» PROMPT: Do not include the pictures; repeat the rest of the data exactly.

[START OF DATA SHOWN]

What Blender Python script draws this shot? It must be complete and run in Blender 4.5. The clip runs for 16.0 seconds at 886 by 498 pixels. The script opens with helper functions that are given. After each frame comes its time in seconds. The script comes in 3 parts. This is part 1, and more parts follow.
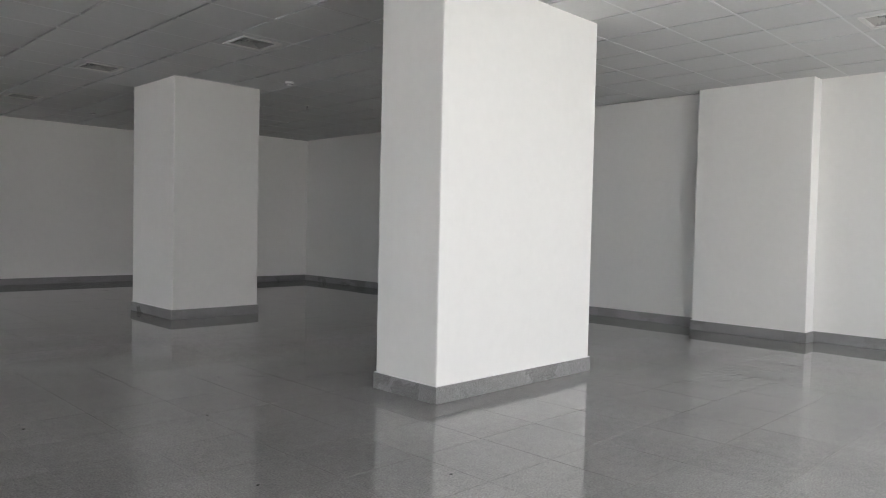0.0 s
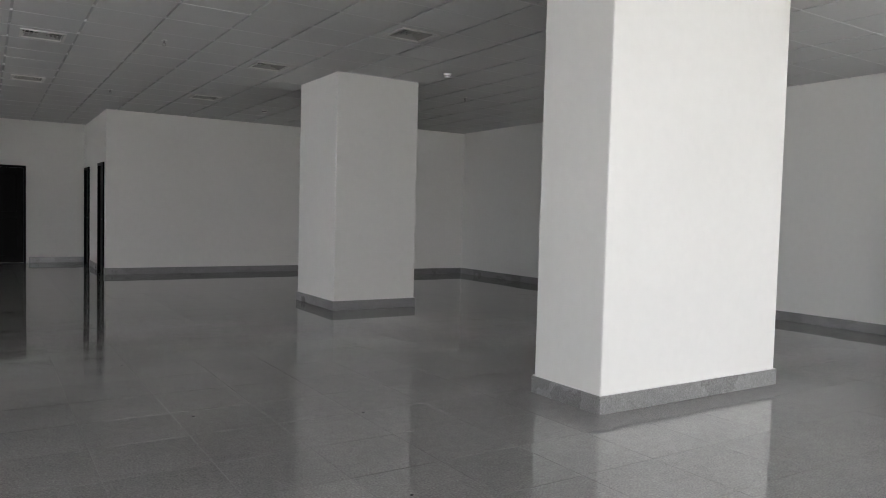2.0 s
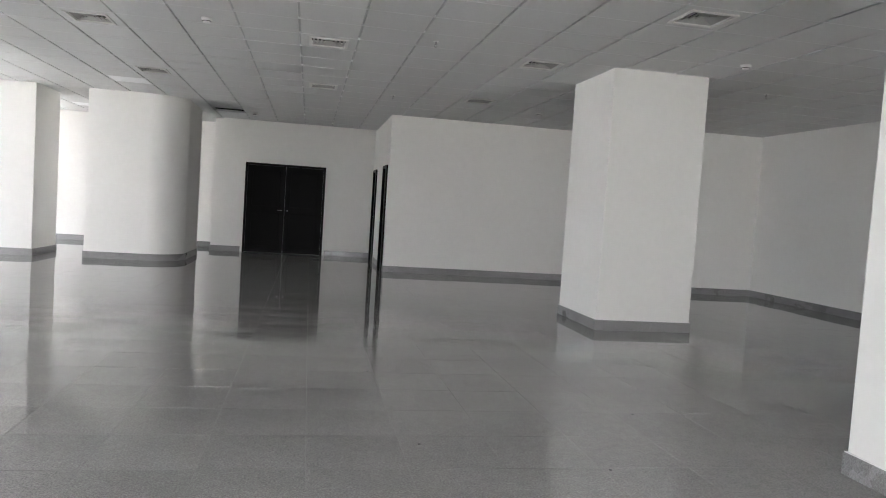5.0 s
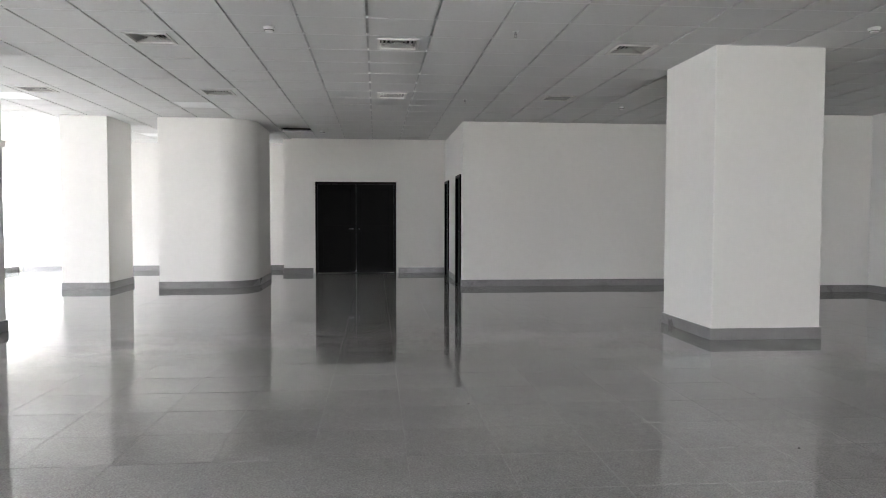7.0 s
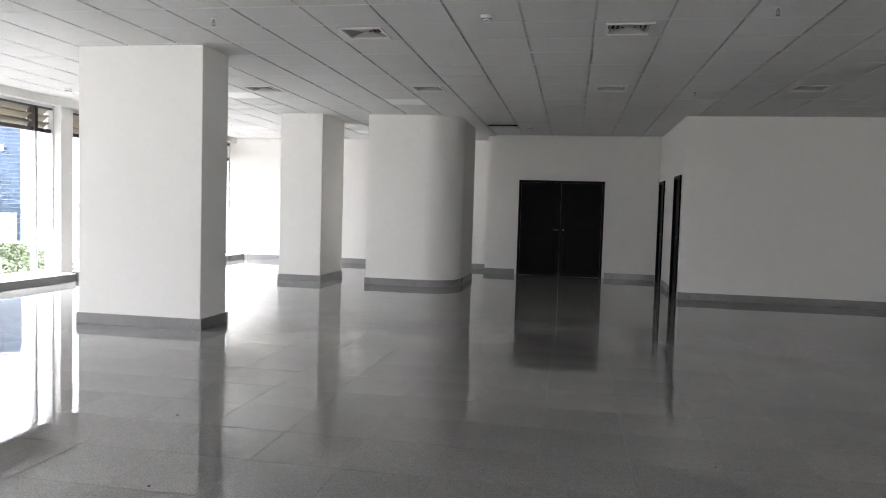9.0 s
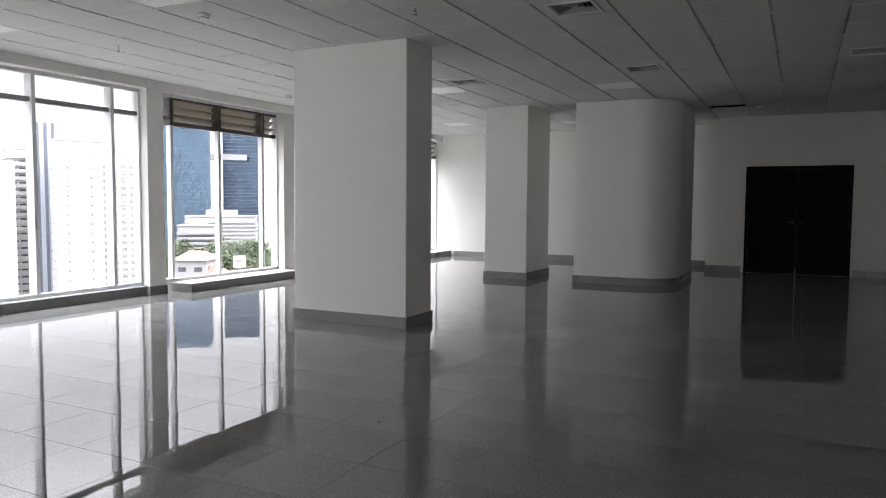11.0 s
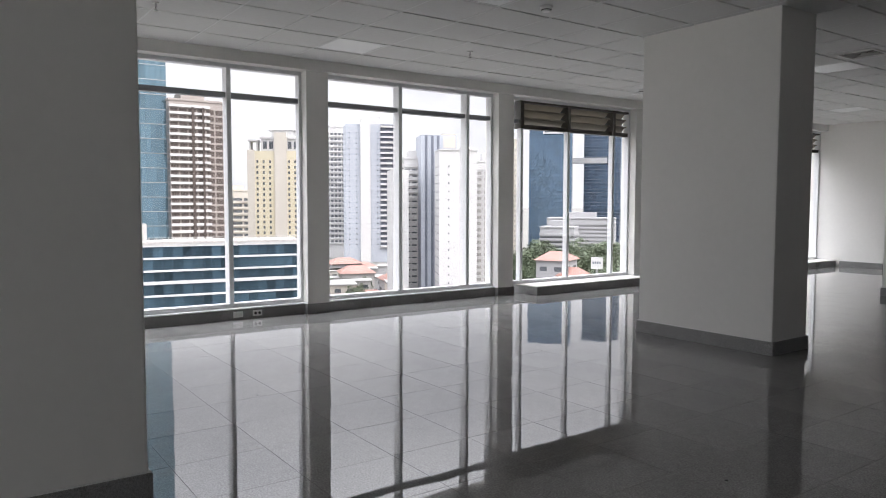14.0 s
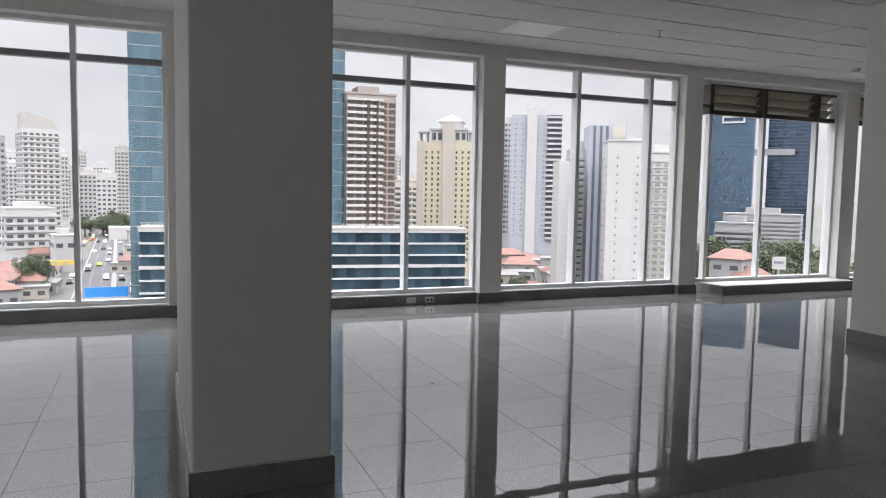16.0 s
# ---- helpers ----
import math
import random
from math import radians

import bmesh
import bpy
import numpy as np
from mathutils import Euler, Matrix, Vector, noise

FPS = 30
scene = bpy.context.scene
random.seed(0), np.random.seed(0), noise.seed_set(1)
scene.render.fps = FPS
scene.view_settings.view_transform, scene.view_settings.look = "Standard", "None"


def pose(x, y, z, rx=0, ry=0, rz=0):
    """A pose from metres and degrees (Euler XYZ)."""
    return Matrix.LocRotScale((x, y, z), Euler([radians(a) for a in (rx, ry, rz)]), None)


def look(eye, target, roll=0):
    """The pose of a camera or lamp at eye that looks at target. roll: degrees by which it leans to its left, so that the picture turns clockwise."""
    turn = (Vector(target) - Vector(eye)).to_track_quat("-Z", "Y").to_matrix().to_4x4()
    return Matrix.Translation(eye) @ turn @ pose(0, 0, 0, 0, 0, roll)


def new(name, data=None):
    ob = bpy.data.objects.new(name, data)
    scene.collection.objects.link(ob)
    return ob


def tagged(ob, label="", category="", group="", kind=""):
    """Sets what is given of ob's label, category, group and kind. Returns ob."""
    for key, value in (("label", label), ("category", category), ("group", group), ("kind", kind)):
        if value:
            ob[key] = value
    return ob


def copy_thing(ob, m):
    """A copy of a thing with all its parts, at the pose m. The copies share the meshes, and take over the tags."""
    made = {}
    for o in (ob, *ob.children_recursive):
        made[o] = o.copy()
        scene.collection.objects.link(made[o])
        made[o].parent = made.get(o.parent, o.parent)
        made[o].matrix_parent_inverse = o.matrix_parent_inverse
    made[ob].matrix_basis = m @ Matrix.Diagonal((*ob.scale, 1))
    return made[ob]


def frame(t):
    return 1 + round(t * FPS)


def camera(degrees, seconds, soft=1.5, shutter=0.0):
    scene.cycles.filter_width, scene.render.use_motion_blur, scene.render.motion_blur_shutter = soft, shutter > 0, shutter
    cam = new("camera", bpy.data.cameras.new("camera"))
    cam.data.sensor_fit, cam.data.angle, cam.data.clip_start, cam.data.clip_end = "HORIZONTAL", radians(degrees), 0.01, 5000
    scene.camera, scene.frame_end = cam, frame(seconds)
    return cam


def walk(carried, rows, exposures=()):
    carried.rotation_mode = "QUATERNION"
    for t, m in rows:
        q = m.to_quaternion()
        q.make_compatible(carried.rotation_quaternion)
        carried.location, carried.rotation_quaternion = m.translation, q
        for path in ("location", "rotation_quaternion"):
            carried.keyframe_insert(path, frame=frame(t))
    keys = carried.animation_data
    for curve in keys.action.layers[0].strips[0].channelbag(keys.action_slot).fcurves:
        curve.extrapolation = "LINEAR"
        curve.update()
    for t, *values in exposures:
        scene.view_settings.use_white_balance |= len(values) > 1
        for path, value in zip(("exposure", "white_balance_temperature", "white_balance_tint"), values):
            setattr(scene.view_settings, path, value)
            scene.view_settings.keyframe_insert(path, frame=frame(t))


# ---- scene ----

[END OF DATA SHOWN]

» RESULT:
What Blender Python script draws this shot? It must be complete and run in Blender 4.5. The clip runs for 16.0 seconds at 886 by 498 pixels. The script opens with helper functions that are given. After each frame comes its time in seconds. The script comes in 3 parts. This is part 1, and more parts follow.
0.0 s
2.0 s
5.0 s
7.0 s
9.0 s
11.0 s
14.0 s
16.0 s
# ---- helpers ----
import math
import random
from math import radians

import bmesh
import bpy
import numpy as np
from mathutils import Euler, Matrix, Vector, noise

FPS = 30
scene = bpy.context.scene
random.seed(0), np.random.seed(0), noise.seed_set(1)
scene.render.fps = FPS
scene.view_settings.view_transform, scene.view_settings.look = "Standard", "None"


def pose(x, y, z, rx=0, ry=0, rz=0):
    """A pose from metres and degrees (Euler XYZ)."""
    return Matrix.LocRotScale((x, y, z), Euler([radians(a) for a in (rx, ry, rz)]), None)


def look(eye, target, roll=0):
    """The pose of a camera or lamp at eye that looks at target. roll: degrees by which it leans to its left, so that the picture turns clockwise."""
    turn = (Vector(target) - Vector(eye)).to_track_quat("-Z", "Y").to_matrix().to_4x4()
    return Matrix.Translation(eye) @ turn @ pose(0, 0, 0, 0, 0, roll)


def new(name, data=None):
    ob = bpy.data.objects.new(name, data)
    scene.collection.objects.link(ob)
    return ob


def tagged(ob, label="", category="", group="", kind=""):
    """Sets what is given of ob's label, category, group and kind. Returns ob."""
    for key, value in (("label", label), ("category", category), ("group", group), ("kind", kind)):
        if value:
            ob[key] = value
    return ob


def copy_thing(ob, m):
    """A copy of a thing with all its parts, at the pose m. The copies share the meshes, and take over the tags."""
    made = {}
    for o in (ob, *ob.children_recursive):
        made[o] = o.copy()
        scene.collection.objects.link(made[o])
        made[o].parent = made.get(o.parent, o.parent)
        made[o].matrix_parent_inverse = o.matrix_parent_inverse
    made[ob].matrix_basis = m @ Matrix.Diagonal((*ob.scale, 1))
    return made[ob]


def frame(t):
    return 1 + round(t * FPS)


def camera(degrees, seconds, soft=1.5, shutter=0.0):
    scene.cycles.filter_width, scene.render.use_motion_blur, scene.render.motion_blur_shutter = soft, shutter > 0, shutter
    cam = new("camera", bpy.data.cameras.new("camera"))
    cam.data.sensor_fit, cam.data.angle, cam.data.clip_start, cam.data.clip_end = "HORIZONTAL", radians(degrees), 0.01, 5000
    scene.camera, scene.frame_end = cam, frame(seconds)
    return cam


def walk(carried, rows, exposures=()):
    carried.rotation_mode = "QUATERNION"
    for t, m in rows:
        q = m.to_quaternion()
        q.make_compatible(carried.rotation_quaternion)
        carried.location, carried.rotation_quaternion = m.translation, q
        for path in ("location", "rotation_quaternion"):
            carried.keyframe_insert(path, frame=frame(t))
    keys = carried.animation_data
    for curve in keys.action.layers[0].strips[0].channelbag(keys.action_slot).fcurves:
        curve.extrapolation = "LINEAR"
        curve.update()
    for t, *values in exposures:
        scene.view_settings.use_white_balance |= len(values) > 1
        for path, value in zip(("exposure", "white_balance_temperature", "white_balance_tint"), values):
            setattr(scene.view_settings, path, value)
            scene.view_settings.keyframe_insert(path, frame=frame(t))


# ---- scene ----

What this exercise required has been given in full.